Set problem: Copy out the listing that follows exactly, dropping every picture.

%%

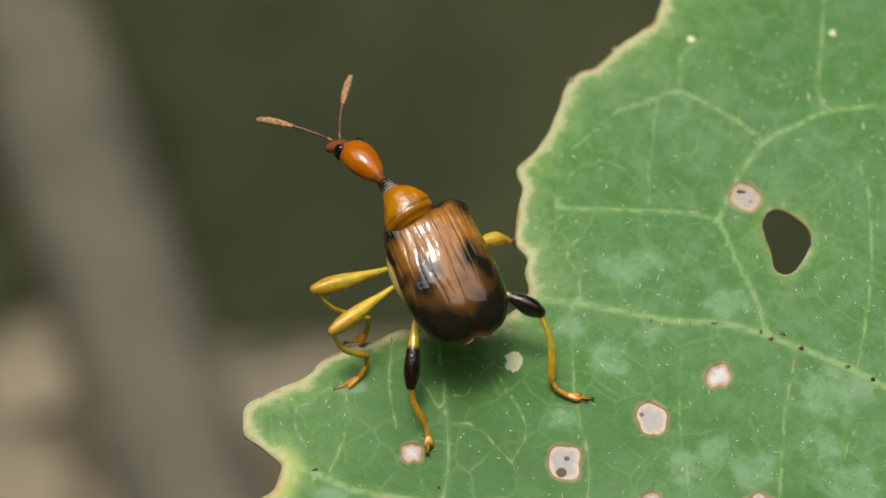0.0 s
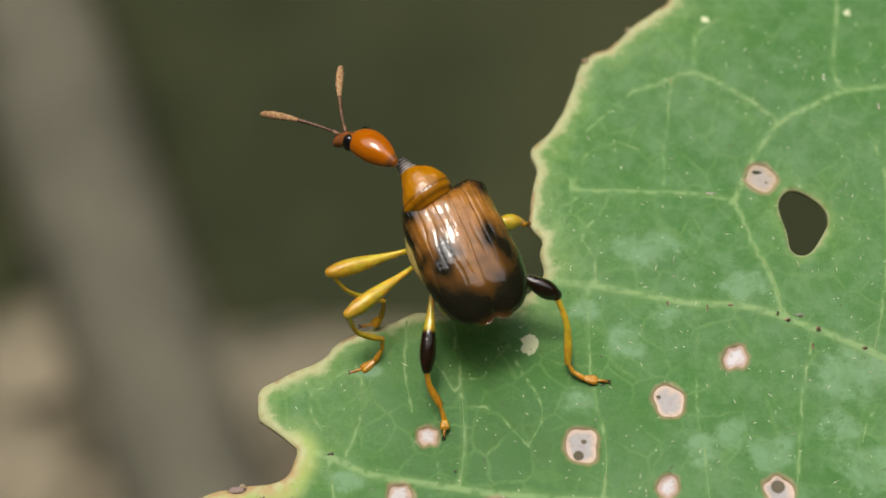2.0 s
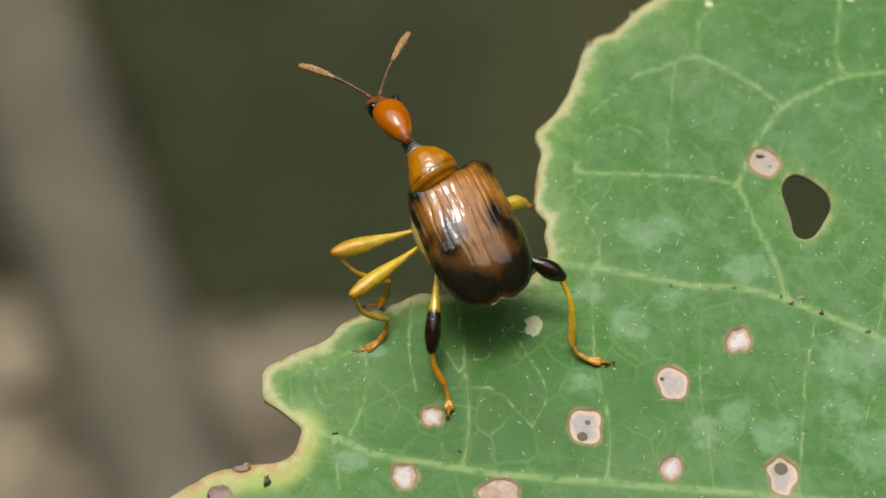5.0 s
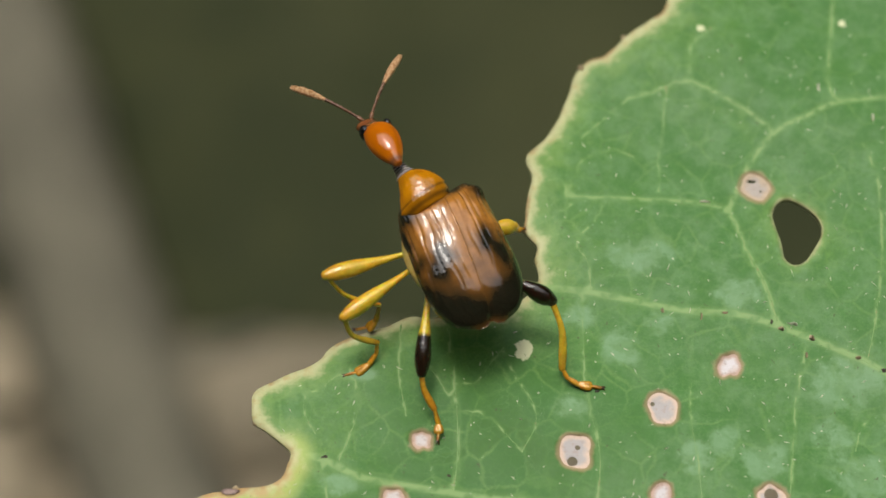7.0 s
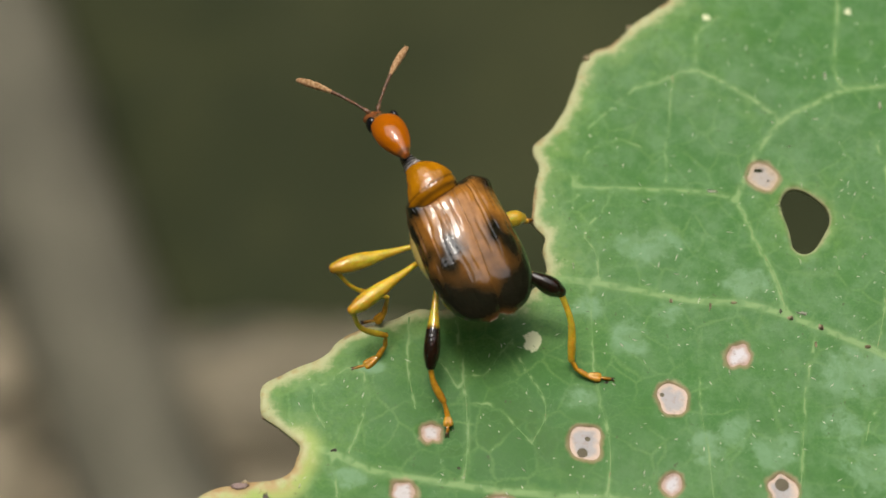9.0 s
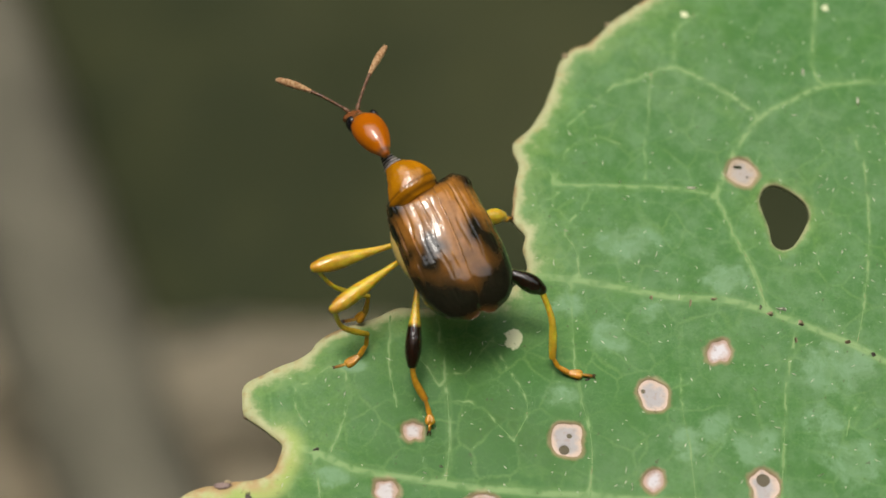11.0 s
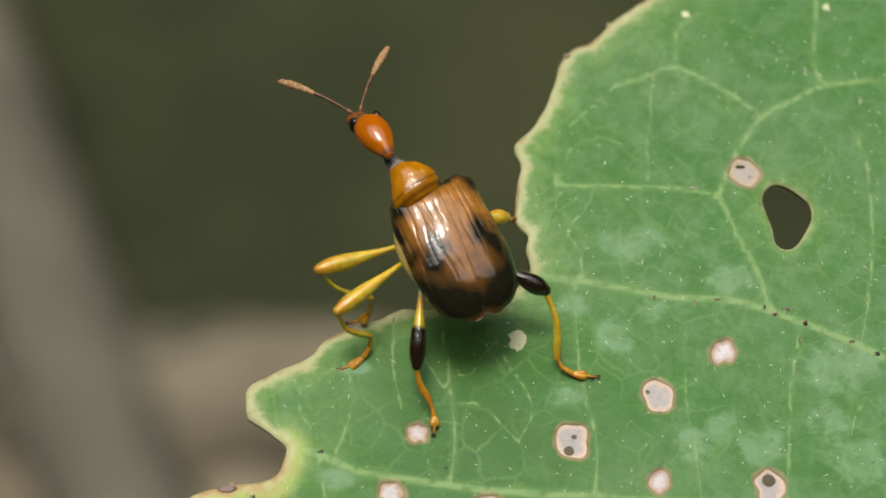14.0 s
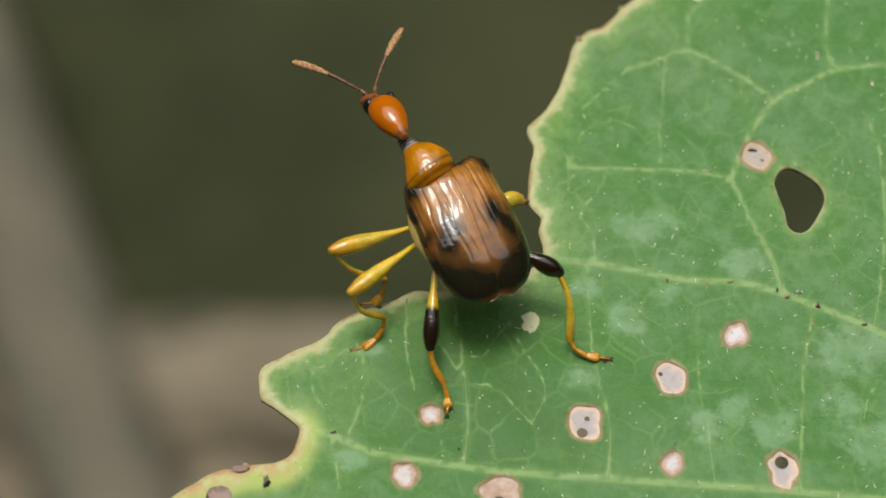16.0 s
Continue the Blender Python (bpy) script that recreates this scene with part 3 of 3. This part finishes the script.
def leg(parent, hip, knee, ankle, foot, thick=0.26, shin=0.07, horn=LEGHORN, dark=(0, 0), bow=0.12, bent=(0.03, 0.0, 0.07)):
    """Coxa, club-shaped femur, slim curved tibia with a spur, and a lobed tarsus with claws."""
    hip, knee, ankle = (np.array(p, dtype=float) for p in (hip, knee, ankle))
    off = np.array(BASE) / MM
    bm = bmesh.new()
    ball(bm, *(hip - off), 0.18, 0.18, 0.18)
    root = part("leg", bm, BELLY, parent)
    mid = (hip + knee) / 2 + np.array((0, 0, bow))
    limb("femur", [hip, mid, knee], [thick * c for c in CLUBBED], LEGHORN, root, dark, 20, amber=1.0)
    way = ankle - knee
    half = (knee + ankle) / 2 + np.array(bent)
    limb("tibia", [knee, half, ankle], (shin * 1.05, shin * 0.85, shin * 0.95, shin * 1.15, shin * 1.3, shin * 1.05), horn, root, amber=0.9)
    out = np.cross(way, (0, 0, 1.0))
    out /= max(np.linalg.norm(out), 1e-6)
    limb("spur", [ankle, ankle + way * 0.02 - out * 0.10], (0.035, 0.012), FOOTHORN, root, (-0.5, 0.8), 8)
    line = spline([ankle, *(np.array(p, dtype=float) for p in foot)], 0.03)
    cut = np.linspace(0, len(line) - 1, 5).astype(int)
    for i in range(4):
        a, b = line[cut[i]], line[cut[i + 1]]
        wide = (0.068, 0.085, 0.11, 0.05)[i]
        along = (b - a) / max(np.linalg.norm(b - a), 1e-6)
        across = np.cross(along, (0, 0, 1.0))
        across /= max(np.linalg.norm(across), 1e-6)
        shape = (wide * 0.55, wide * 0.85, wide * 1.1, wide * 0.9)
        if i == 2:
            # the third joint is split into two pads
            for k in (-1, 1):
                limb("tarsal_pad", [a, (a + b) / 2 + across * k * wide * 0.35, b + across * k * wide * 0.50], [c * 0.85 for c in shape], FOOTHORN, root, sides=10)
        else:
            limb("tarsal_segment", [a, (a + b) / 2 + np.array((0, 0, 0.012)), b], shape, FOOTHORN, root, (0.2, 1.4) if i == 3 else (0, 0), 10)
    way = line[-1] - line[cut[3]]
    way /= np.linalg.norm(way)
    across = np.cross(way, (0, 0, 1.0))
    for k in (-1, 1):
        tip = line[-1]
        limb("claw", [tip, tip + way * 0.07 + across * k * 0.035 + np.array((0, 0, 0.02)), tip + way * 0.12 + across * k * 0.045 - np.array((0, 0, 0.03))], (0.032, 0.024, 0.010), FOOTHORN, root, (-1.0, 0.2), 8)
    return root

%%

Answer for this exercise:
0.0 s
2.0 s
5.0 s
7.0 s
9.0 s
11.0 s
14.0 s
16.0 s
Continue the Blender Python (bpy) script that recreates this scene with part 3 of 3. This part finishes the script.
def leg(parent, hip, knee, ankle, foot, thick=0.26, shin=0.07, horn=LEGHORN, dark=(0, 0), bow=0.12, bent=(0.03, 0.0, 0.07)):
    """Coxa, club-shaped femur, slim curved tibia with a spur, and a lobed tarsus with claws."""
    hip, knee, ankle = (np.array(p, dtype=float) for p in (hip, knee, ankle))
    off = np.array(BASE) / MM
    bm = bmesh.new()
    ball(bm, *(hip - off), 0.18, 0.18, 0.18)
    root = part("leg", bm, BELLY, parent)
    mid = (hip + knee) / 2 + np.array((0, 0, bow))
    limb("femur", [hip, mid, knee], [thick * c for c in CLUBBED], LEGHORN, root, dark, 20, amber=1.0)
    way = ankle - knee
    half = (knee + ankle) / 2 + np.array(bent)
    limb("tibia", [knee, half, ankle], (shin * 1.05, shin * 0.85, shin * 0.95, shin * 1.15, shin * 1.3, shin * 1.05), horn, root, amber=0.9)
    out = np.cross(way, (0, 0, 1.0))
    out /= max(np.linalg.norm(out), 1e-6)
    limb("spur", [ankle, ankle + way * 0.02 - out * 0.10], (0.035, 0.012), FOOTHORN, root, (-0.5, 0.8), 8)
    line = spline([ankle, *(np.array(p, dtype=float) for p in foot)], 0.03)
    cut = np.linspace(0, len(line) - 1, 5).astype(int)
    for i in range(4):
        a, b = line[cut[i]], line[cut[i + 1]]
        wide = (0.068, 0.085, 0.11, 0.05)[i]
        along = (b - a) / max(np.linalg.norm(b - a), 1e-6)
        across = np.cross(along, (0, 0, 1.0))
        across /= max(np.linalg.norm(across), 1e-6)
        shape = (wide * 0.55, wide * 0.85, wide * 1.1, wide * 0.9)
        if i == 2:
            # the third joint is split into two pads
            for k in (-1, 1):
                limb("tarsal_pad", [a, (a + b) / 2 + across * k * wide * 0.35, b + across * k * wide * 0.50], [c * 0.85 for c in shape], FOOTHORN, root, sides=10)
        else:
            limb("tarsal_segment", [a, (a + b) / 2 + np.array((0, 0, 0.012)), b], shape, FOOTHORN, root, (0.2, 1.4) if i == 3 else (0, 0), 10)
    way = line[-1] - line[cut[3]]
    way /= np.linalg.norm(way)
    across = np.cross(way, (0, 0, 1.0))
    for k in (-1, 1):
        tip = line[-1]
        limb("claw", [tip, tip + way * 0.07 + across * k * 0.035 + np.array((0, 0, 0.02)), tip + way * 0.12 + across * k * 0.045 - np.array((0, 0, 0.03))], (0.032, 0.024, 0.010), FOOTHORN, root, (-1.0, 0.2), 8)
    return root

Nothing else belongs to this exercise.